AmericanFarm.com

Cultural war has ag in crosshairs (Editorial)

(Feb. 14, 2015) First, some background: The agricultural chemical is known as glyphosate, its main ingredient. Created by Monsanto, it is marketed as “Roundup.”
Monsanto introduced it in 1974 as an effective way of killing weeds while leaving crops and plants intact.
It’s sold in more than 160 countries, and farmers use it on 250 types of crops.
Some crops have been inbred to assure their continued resistance to the chemical. They are known as Roundup-Ready.
The first batch of Roundup-Ready soybeans came off a field on a research farm near Queenstown, on Maryland’s Eastern Shore.
Now, look at a map of the United States.
On the “far left” is California. It is there where the most recent court challenge of Monsanto and Roundup has emerged. (Does all this sound familiar?)
A ruling by Fresno County Superior Court Judge Kristi Kapetan may require Monsanto to label Roundup as a possible cancer threat for its main ingredient, glyphosate, despite the company insisting that it poses no risk to people.

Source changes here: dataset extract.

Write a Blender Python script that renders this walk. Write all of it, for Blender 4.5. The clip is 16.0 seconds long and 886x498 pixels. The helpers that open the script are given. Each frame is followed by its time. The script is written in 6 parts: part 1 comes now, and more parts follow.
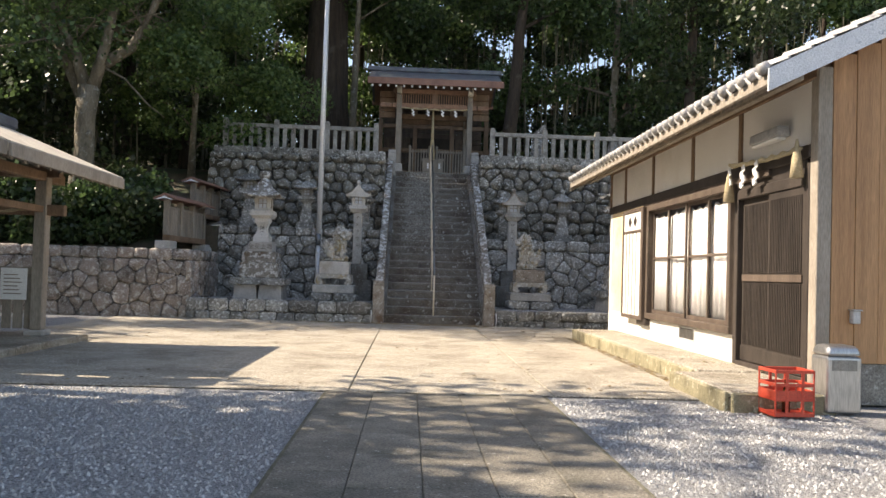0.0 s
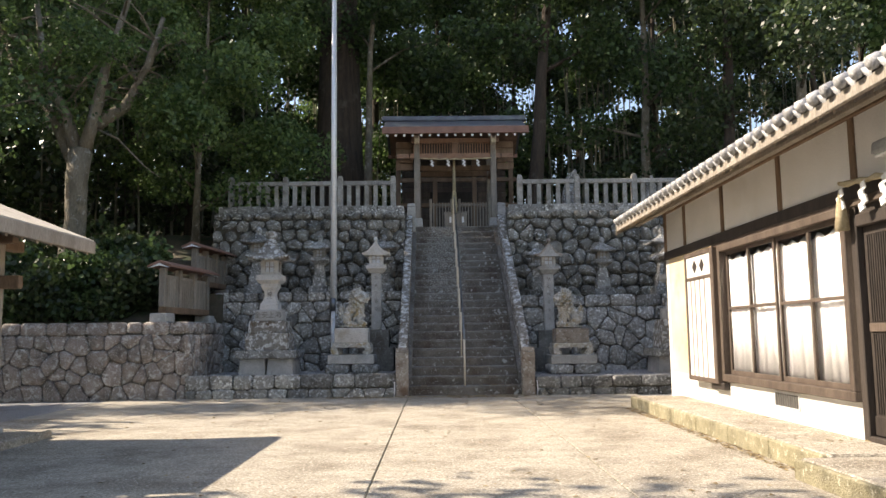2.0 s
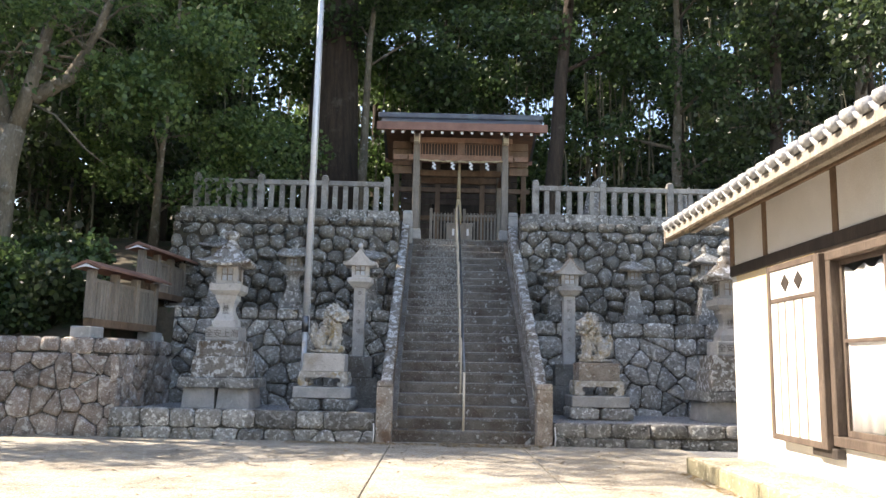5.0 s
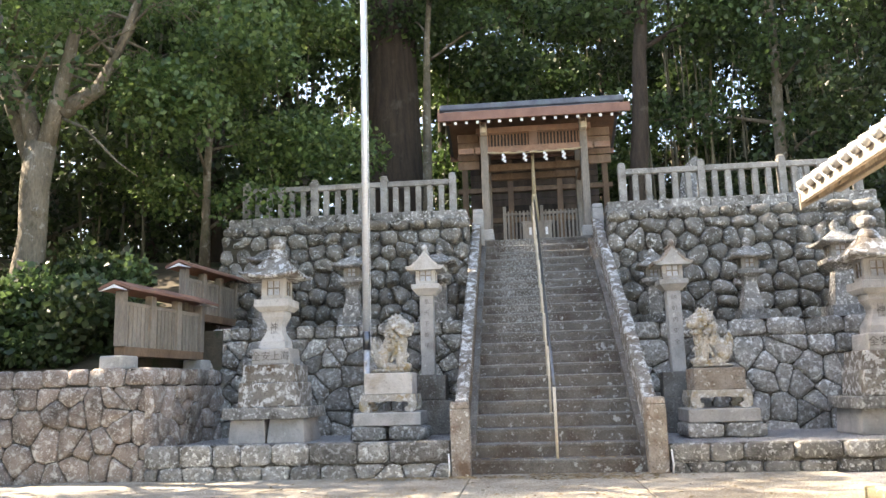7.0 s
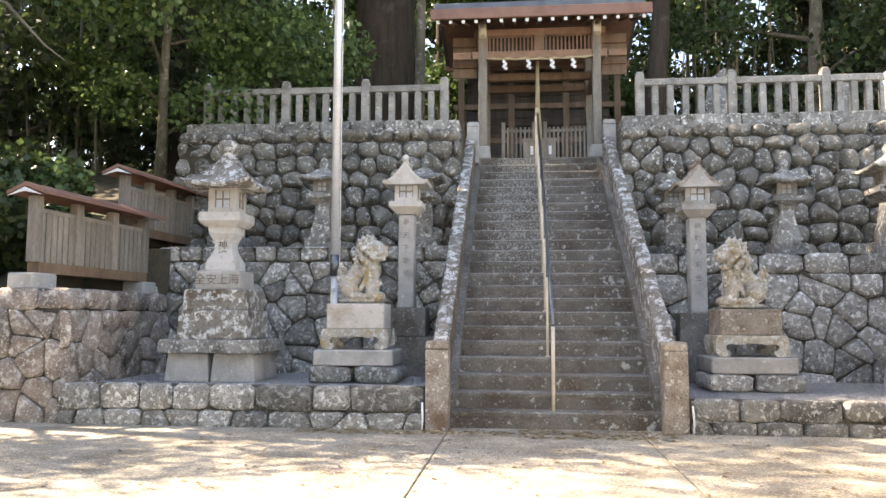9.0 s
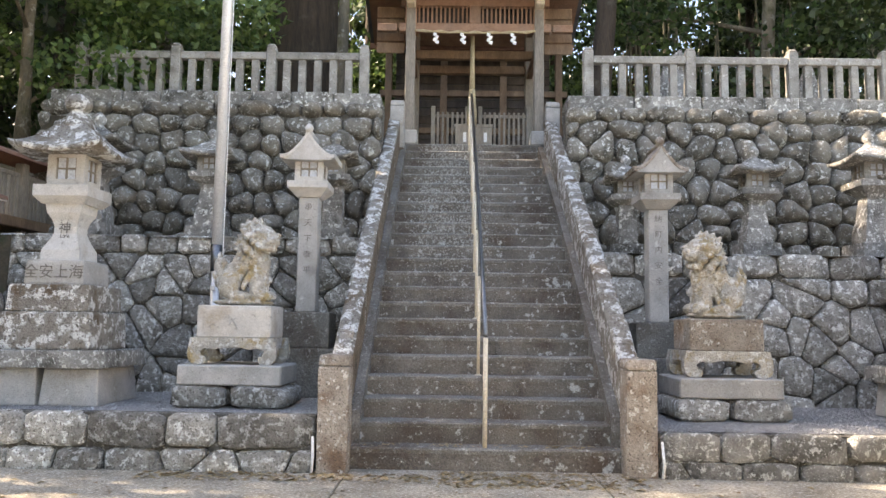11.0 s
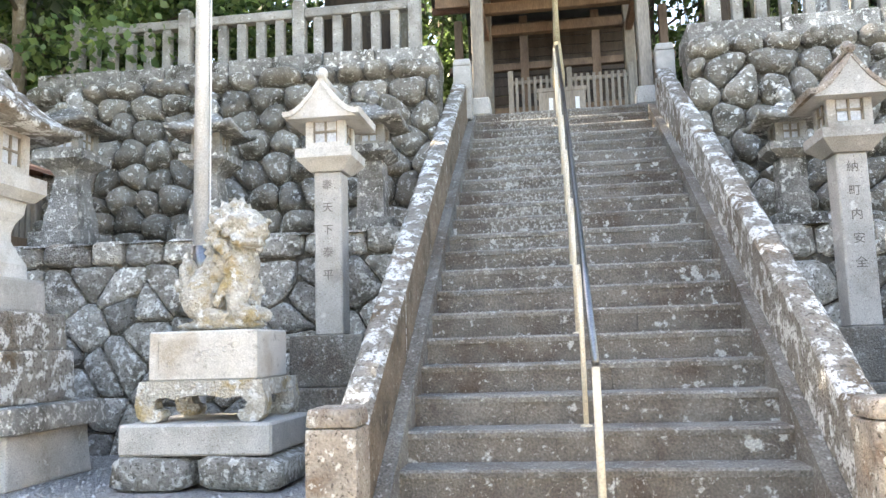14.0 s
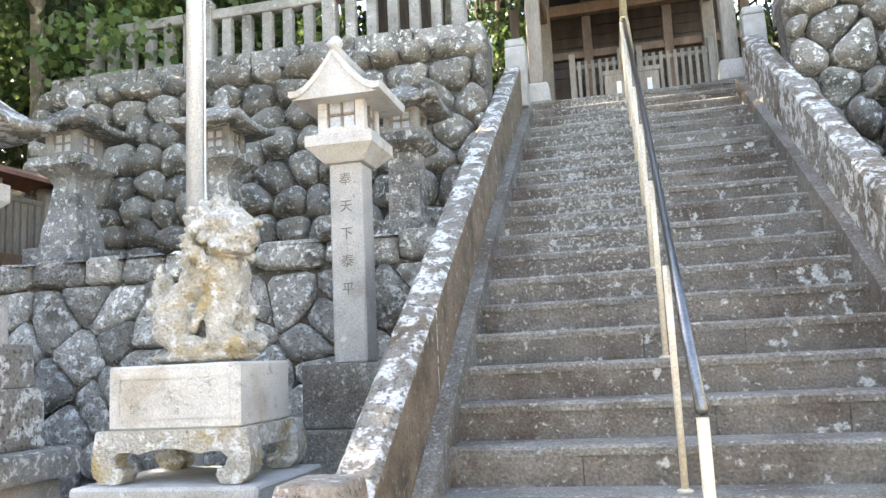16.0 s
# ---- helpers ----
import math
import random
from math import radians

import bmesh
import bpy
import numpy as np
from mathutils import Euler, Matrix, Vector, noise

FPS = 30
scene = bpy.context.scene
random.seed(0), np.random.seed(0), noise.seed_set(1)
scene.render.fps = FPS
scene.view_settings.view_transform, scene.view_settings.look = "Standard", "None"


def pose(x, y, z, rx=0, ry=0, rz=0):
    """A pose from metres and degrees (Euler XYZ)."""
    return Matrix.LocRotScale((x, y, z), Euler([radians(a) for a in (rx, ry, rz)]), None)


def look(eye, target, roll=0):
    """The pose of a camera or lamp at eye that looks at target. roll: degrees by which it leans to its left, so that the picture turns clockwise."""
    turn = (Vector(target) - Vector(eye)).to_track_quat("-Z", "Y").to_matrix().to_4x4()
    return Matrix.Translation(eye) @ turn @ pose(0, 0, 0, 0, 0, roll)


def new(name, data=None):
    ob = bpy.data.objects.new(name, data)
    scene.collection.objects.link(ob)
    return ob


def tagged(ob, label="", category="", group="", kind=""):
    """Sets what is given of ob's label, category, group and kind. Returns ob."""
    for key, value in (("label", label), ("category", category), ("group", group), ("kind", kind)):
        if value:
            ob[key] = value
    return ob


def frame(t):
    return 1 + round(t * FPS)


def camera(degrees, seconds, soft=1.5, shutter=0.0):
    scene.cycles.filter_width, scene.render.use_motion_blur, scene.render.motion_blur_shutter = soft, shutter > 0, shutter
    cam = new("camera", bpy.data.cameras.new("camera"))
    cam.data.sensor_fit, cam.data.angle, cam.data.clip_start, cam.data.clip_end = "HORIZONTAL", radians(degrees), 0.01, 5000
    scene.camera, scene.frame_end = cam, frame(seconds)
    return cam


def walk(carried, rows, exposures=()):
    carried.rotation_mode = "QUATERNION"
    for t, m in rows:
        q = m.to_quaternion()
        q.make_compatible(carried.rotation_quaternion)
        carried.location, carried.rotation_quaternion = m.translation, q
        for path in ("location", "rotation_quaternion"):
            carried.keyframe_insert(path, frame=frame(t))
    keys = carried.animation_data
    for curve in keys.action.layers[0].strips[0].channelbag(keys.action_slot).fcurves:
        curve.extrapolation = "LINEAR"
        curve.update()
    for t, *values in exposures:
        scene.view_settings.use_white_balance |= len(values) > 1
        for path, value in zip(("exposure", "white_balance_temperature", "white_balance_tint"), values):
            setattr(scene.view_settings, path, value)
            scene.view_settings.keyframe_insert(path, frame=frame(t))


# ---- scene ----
cam = camera(59.0, 16.0)
PATH = [
    (0, (0.006, 1.329, 1.191), (0.09, 3.326, 1.254), 1.8),
    (0.5, (0.022, 1.807, 1.204), (0.005, 3.806, 1.272), 0.7),
    (1, (-0.027, 2.338, 1.186), (-0.018, 4.335, 1.301), 0.0),
    (1.5, (-0.027, 2.866, 1.205), (-0.047, 4.858, 1.381), -0.4),
    (2, (-0.011, 3.429, 1.231), (0.012, 5.417, 1.45), -0.7),
    (2.5, (-0.007, 3.971, 1.272), (-0.071, 5.963, 1.431), 2.4),
    (3, (0.065, 4.535, 1.294), (0.082, 6.517, 1.564), 0.8),
    (3.5, (0.056, 5.041, 1.257), (0.111, 7.022, 1.526), -0.7),
    (4, (0.085, 5.627, 1.265), (0.116, 7.614, 1.49), 0.3),
    (4.2, (0.107, 5.841, 1.25), (0.137, 7.824, 1.504), 0.9),
    (6.3, (0.16, 8.186, 1.22), (0.091, 10.156, 1.56), 0.5),
    (6.5, (0.179, 8.381, 1.218), (0.07, 10.345, 1.579), 0.3),
    (7, (0.201, 8.865, 1.18), (0.009, 10.826, 1.527), -1.6),
    (7.5, (0.225, 9.378, 1.197), (0.139, 11.346, 1.541), -0.8),
    (8, (0.197, 9.856, 1.206), (-0.067, 11.819, 1.481), -0.1),
    (8.5, (0.198, 10.386, 1.219), (0.014, 12.355, 1.512), 1.1),
    (9, (0.222, 10.882, 1.214), (0.029, 12.864, 1.393), 0.2),
    (9.5, (0.238, 11.421, 1.237), (0.187, 13.413, 1.416), 0.6),
    (10, (0.275, 11.892, 1.219), (0.345, 13.877, 1.459), 0.2),
    (10.2, (0.254, 12.088, 1.201), (0.263, 14.076, 1.414), 1.7),
    (12.3, (0.368, 14.265, 1.212), (0.241, 16.251, 1.41), -2.1),
    (12.5, (0.369, 14.452, 1.207), (0.196, 16.438, 1.376), -2.0),
    (13, (0.387, 14.951, 1.205), (0.193, 16.932, 1.406), -1.7),
    (13.5, (0.42, 15.369, 1.243), (0.153, 17.341, 1.448), -2.3),
    (14, (0.41, 15.84, 1.26), (0.135, 17.806, 1.508), -1.7),
    (14.5, (0.439, 16.225, 1.275), (0.172, 18.19, 1.534), -3.5),
    (15, (0.407, 16.593, 1.284), (0.201, 18.559, 1.587), -3.4),
    (15.5, (0.419, 16.863, 1.31), (0.2, 18.829, 1.602), -3.3),
    (16, (0.39, 17.105, 1.36), (-0.058, 19.033, 1.645), -2.7),
]
EXPOSURES = [(0, 0.93, 7500, 15), (1.5, 0.93, 7400, 15), (2.5, 0.93, 7300, 15), (3.0, 1.2, 7250, 15), (3.5, 1.38, 7150, 15), (4.2, 1.2, 7000, 15), (6.3, 2.25, 7600, 15), (10.2, 2.2, 8200, 18), (12.3, 2.6, 7950, 14), (13.0, 2.98, 7900, 13), (16, 3.0, 7900, 13)]
walk(cam, [(t, look(eye, target, roll)) for t, eye, target, roll in PATH], EXPOSURES)

# ---- light ----
SUN = Vector((-2.56, 0.48, 2.46)).normalized()      # towards the sun
world = bpy.data.worlds.new("world")
scene.world = world
world.use_nodes = True
wn = world.node_tree.nodes
sky = wn.new("ShaderNodeTexSky")
sky.sky_type = "NISHITA"
sky.sun_disc = False
sky.sun_elevation = math.asin(SUN.z)
sky.sun_rotation = math.atan2(SUN.x, SUN.y)
wn["Background"].inputs["Strength"].default_value = 0.15
world.node_tree.links.new(sky.outputs["Color"], wn["Background"].inputs["Color"])
sun = new("sun", bpy.data.lights.new("sun", "SUN"))
sun.data.energy = 5.0
sun.data.angle = radians(0.55)
sun.data.color = (1.0, 0.94, 0.84)
sun.matrix_world = look(SUN * 60, (0, 0, 0))


# ---- materials ----
def node(nt, kind, **sets):
    n = nt.nodes.new(kind)
    for key, value in sets.items():
        n.inputs[key].default_value = value
    return n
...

California would be the first state to order such labeling if Kapetan issues a formal decision in favor of the proposed labeling, a decision she says will come soon.
Monsanto has sued California, saying its officials illegally based their decision on the France-based branch of the United Nations’ World Health Organization, the International Agency for Research on Cancer, and classifying glyphosate as a “probable human carcinogen.”
Monsanto, of course, said that it will challenge the tentative ruling.
Glyphosate is not restricted by the U.S. Environmental Protection Agency.
The EPA says it has “low toxicity” and recommends only that people avoid entering a field for 12 hours after it has been applied.
The United States is engaged in a cultural war. One front of that conflict is food — how it is planted and grown, how it is harvested and packaged, and how much the consumer needs to know about it.
California, the nation’s leading agricultural state, has become the banner state of that revolution, despite the fact that glyphosate is used in growing many of the state’s crops.
In California’s cultural climate, it is unlikely that Kapetan will not put her signature on a formal document requiring the labels.
Monsanto’s appeal would go the Ninth Circuit, acknowledged as the most liberal court in the nation.
In light of the vast Roundup market, formally labeling it a human cancer threat could have a devastating impact on the nation’s agricultural industry — and that’s not even considering the potential of skyrocketing food prices.